Coaching Life: Beyond the Game, Into the Heart

I’ve blown a lot of whistles in my time, but coaching’s always been more than a job—it’s who I am. I still remember my first day as “Coach S.W.A.A.G.,” standing on that sideline, clipboard in hand, heart pounding like I was the one about to take the snap. I was nervous, sure—would these kids listen? Would I get it right?—but I was ready. I’d spent years fighting to belong, from walk-on days at Arkansas to proving myself in the pros, and now here I was, passing it all on. That’s where this story starts, because coaching isn’t just about plays—it’s about pouring my life into theirs.

The players I’ve coached over the years, they’re the heartbeat of it all. I see myself in so many of them—the ones with fire in their eyes but doubt in their step, the ones nobody else believes in. I think of a kid named Jalen, a scrawny linebacker with a chip on his shoulder, reminding me of me in those torn moccasins, desperate to be seen. Or Marcus, quiet but relentless, running drills like his life depended on it.

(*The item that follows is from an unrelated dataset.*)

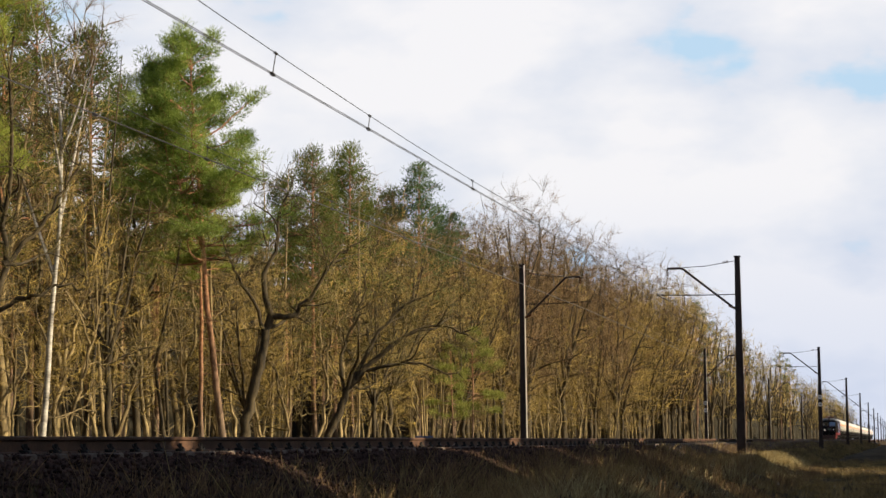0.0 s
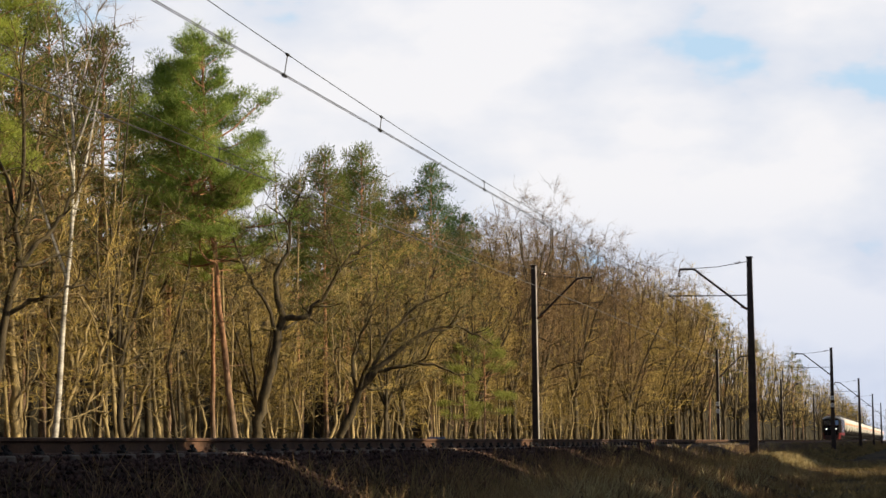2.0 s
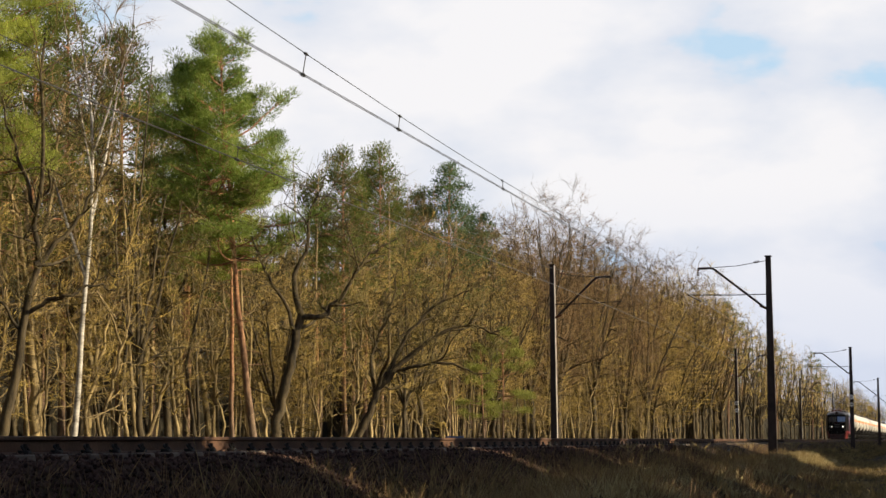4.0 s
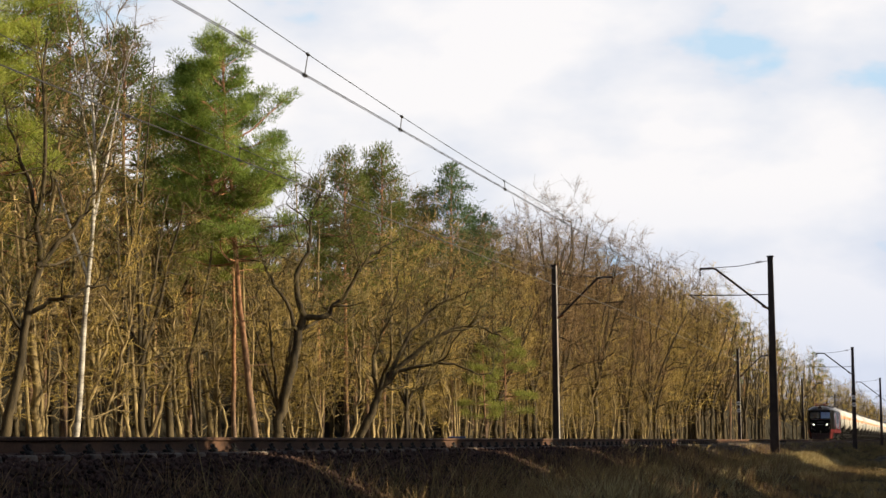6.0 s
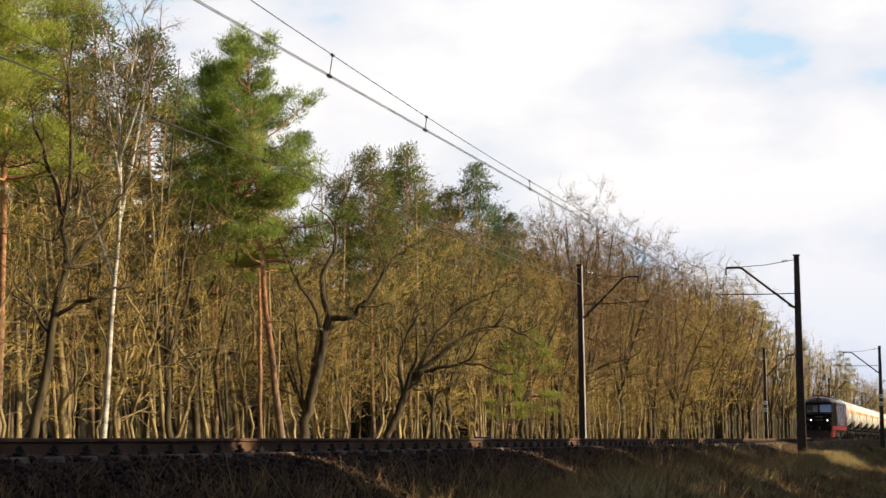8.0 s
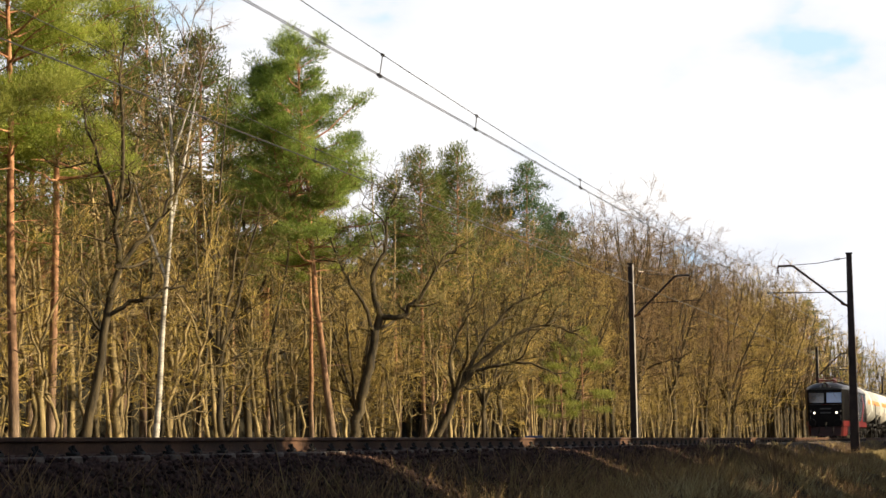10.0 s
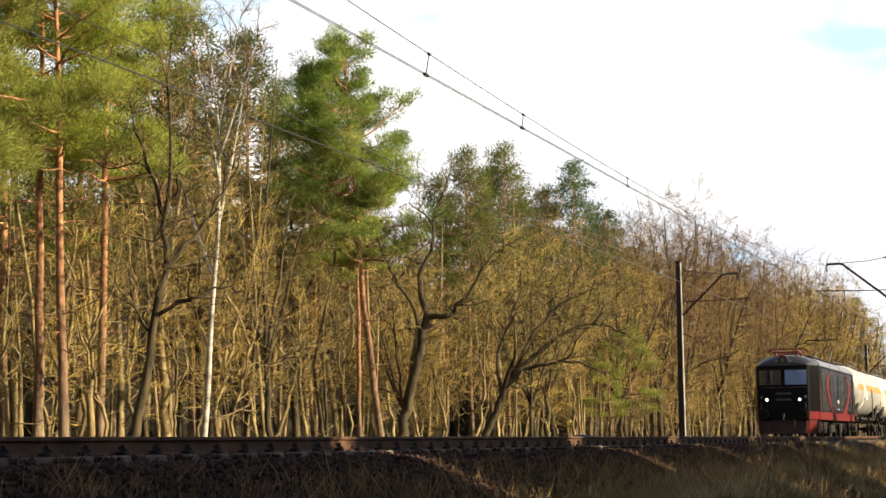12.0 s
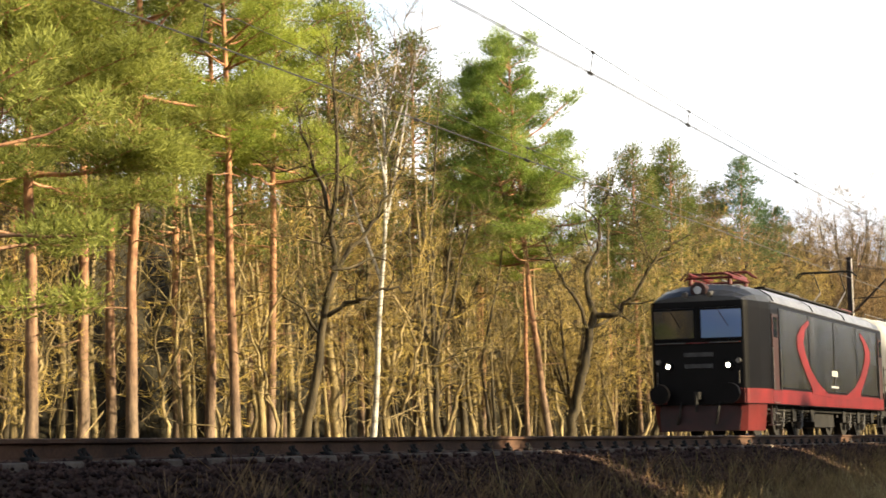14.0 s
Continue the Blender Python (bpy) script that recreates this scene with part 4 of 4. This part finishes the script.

They’re the walk-ons of the world, and I get them. Then there’s Brandon Burlsworth, my teammate from Arkansas, whose heart and hustle left a mark on me I’ll never shake. He was a walk-on too, a guy who trusted God and the process until tragedy took him too soon. I dedicated my book to him because he showed me what this is really about—pushing past limits, on and off the field. These kids, they’re why I coach.

But here’s the honest part: I’ve struggled to take off that coaching hat at home. My wife and kids, they’ve seen it—me pacing the living room like it’s fourth and goal, barking orders when I should’ve been listening. I’ll admit, I’ve spent too many nights replaying practices in my head instead of being present with them. Separating Kahlil, the man, from Coach Carter hasn’t been my strength. I’d come off the field wired, still in that mindset—fix this, push harder, win—and bring it through the front door. It’s a battle I’m still fighting, learning to drop the whistle and pick up the softer parts of me. My family deserves that, and I’m working to give it to them, to be more than the guy who calls the shots.

Every lesson I teach these players comes straight from my own scars and victories. Hard work? That’s Mom drilling it into me, showing me how she clawed us out of the projects. Adaptability? That’s moving from D.C. to Arkansas, reinventing myself with every new road. Belief? That’s God pulling me up when I put football over faith and lost my way. I tell my guys, “Your dreams are possible—look at me.” I wasn’t the star recruit; I was the kid who ran until he couldn’t, who turned “no” into fuel. I want them to see that—whether it’s football or life, they can take the chaos and make it theirs. I’ve had my share—Mom’s addiction, my dad’s absence, my own stumbles—and I’m still here. They can be too.

Coaching’s my way of giving back what God gave me: a chance to turn mess into meaning. I think about those Razorback days, grinding as a walk-on, and how every hit taught me something. I think about Mom saying, “Focus on victory,” and how that’s more than a scoreboard—it’s a mindset. I want my players to carry that, to know they’re not just athletes but men with purpose. Sure, I love winning—still chase those championships with everything I’ve got—but it’s bigger than that. It’s about planting seeds, like Brandon did for me, like Mom did through her struggles. It’s leadership, not just in the game, but in the heart. That’s what I’m chasing now. I thank God every day for the grace to live this life—to mess up, fix it, and tell my story. Not everyone gets that shot, and I don’t take it lightly. Coaching lets me honor that, lets me be more than a guy with a playbook. I’m still goal-oriented, still love the roar of a good play, but I want my legacy to be the lives I touch—my players, my family, anyone who hears me out. From Penny’s back seat to the sidelines, God’s brought me here, and I’m giving it all back. That’s my leadership, my purpose, straight from the heart.